Hyperspectral inversion of heavy metal content in reclaimed soil from a mining wasteland based on different spectral transformation and modeling methods.

Abstract

Conventional methods for investigating heavy metal contamination in soil are time consuming and expensive. We explored reflectance spectroscopy as an alternative method for assessing heavy metals. Four spectral transformation methods, first-order differential (FDR), second-order differential (SDR), continuum removal (CR) and continuous wavelet transform (CWT), are used for the original spectral data. Spectral preprocessing effectively eliminated the noise and baseline drifting and also highlighted the locations of the spectral feature bands. Partial least squares regression (PLSR) and radial basis function neural network (RBF) were used to study the hyperspectral inversion of four heavy metals (Cr, As, Ni, Cd). The inversion models of four heavy metals were established in the bands with the highest correlation coefficient. The inversion effects were evaluated by the coefficient of determination (R2), root mean square error (RMSE) and residual predictive deviation (RPD) indexes.

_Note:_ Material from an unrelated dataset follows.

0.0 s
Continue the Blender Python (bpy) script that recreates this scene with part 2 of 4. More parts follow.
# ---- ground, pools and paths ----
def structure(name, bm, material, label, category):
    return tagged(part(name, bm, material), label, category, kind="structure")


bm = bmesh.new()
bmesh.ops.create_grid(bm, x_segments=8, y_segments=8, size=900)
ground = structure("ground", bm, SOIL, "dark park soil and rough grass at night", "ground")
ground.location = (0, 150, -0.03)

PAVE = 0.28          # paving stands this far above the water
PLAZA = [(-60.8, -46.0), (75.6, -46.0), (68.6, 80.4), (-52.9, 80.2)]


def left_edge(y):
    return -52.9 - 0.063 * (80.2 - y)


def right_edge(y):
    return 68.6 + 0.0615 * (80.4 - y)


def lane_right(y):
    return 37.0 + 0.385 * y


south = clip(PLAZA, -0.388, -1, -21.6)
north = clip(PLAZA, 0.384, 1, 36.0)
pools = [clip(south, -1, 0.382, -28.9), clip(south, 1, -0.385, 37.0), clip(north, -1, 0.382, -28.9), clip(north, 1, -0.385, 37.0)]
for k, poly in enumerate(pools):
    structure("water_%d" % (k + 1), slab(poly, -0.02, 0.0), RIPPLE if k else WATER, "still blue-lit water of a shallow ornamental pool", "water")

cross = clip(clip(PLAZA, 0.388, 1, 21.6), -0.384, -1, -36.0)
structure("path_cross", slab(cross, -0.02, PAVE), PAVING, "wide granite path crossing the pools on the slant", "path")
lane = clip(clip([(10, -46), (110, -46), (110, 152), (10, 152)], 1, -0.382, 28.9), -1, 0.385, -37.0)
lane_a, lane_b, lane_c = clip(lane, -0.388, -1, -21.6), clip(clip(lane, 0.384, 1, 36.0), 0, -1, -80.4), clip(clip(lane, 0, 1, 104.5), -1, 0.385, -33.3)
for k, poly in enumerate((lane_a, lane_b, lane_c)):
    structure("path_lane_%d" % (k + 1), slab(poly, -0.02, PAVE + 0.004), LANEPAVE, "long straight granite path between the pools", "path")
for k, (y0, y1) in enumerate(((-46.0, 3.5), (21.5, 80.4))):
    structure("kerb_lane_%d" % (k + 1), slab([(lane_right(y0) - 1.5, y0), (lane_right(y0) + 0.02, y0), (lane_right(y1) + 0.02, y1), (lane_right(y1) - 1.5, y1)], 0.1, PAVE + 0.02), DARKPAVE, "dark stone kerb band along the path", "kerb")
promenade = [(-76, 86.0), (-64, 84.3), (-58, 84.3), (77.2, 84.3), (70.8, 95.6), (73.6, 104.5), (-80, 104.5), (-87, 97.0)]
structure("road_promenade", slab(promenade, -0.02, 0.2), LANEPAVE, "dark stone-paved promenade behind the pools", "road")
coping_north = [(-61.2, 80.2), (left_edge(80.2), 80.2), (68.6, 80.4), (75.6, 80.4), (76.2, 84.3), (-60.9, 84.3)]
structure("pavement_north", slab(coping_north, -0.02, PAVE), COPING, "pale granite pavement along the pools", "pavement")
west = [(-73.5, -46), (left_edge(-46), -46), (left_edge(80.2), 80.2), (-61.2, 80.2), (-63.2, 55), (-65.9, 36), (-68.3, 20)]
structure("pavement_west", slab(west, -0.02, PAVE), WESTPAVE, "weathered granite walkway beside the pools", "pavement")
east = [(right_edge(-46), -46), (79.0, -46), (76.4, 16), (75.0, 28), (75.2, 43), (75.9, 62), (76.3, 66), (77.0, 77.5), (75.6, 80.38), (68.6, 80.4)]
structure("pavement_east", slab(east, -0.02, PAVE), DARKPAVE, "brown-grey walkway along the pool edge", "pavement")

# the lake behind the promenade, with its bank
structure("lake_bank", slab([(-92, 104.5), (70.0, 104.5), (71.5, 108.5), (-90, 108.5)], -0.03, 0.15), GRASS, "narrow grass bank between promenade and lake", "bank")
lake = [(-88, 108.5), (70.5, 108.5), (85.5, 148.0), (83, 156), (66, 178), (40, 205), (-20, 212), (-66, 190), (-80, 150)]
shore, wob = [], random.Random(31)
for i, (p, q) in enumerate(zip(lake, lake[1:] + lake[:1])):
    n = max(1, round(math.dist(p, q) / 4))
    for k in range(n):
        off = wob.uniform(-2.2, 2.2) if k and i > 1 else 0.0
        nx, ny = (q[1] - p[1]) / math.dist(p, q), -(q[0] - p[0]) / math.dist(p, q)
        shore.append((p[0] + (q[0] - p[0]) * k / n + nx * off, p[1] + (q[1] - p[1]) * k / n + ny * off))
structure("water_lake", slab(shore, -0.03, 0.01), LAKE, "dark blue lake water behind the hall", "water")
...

The R values of the correlation coefficient were significantly improved after smoothing and spectral transformation compared to the original waveband. The method combining continuous wavelet transform (CWT) with radial basis function neural network (RBF) had the best inversion effect on the four heavy metals. When compared to partial least squares regression (PLSR), the RMSE values were reduced by approximately 2. The CWT-RBF method can be used as a means of inversion of heavy metals in mining wasteland reclaimed land.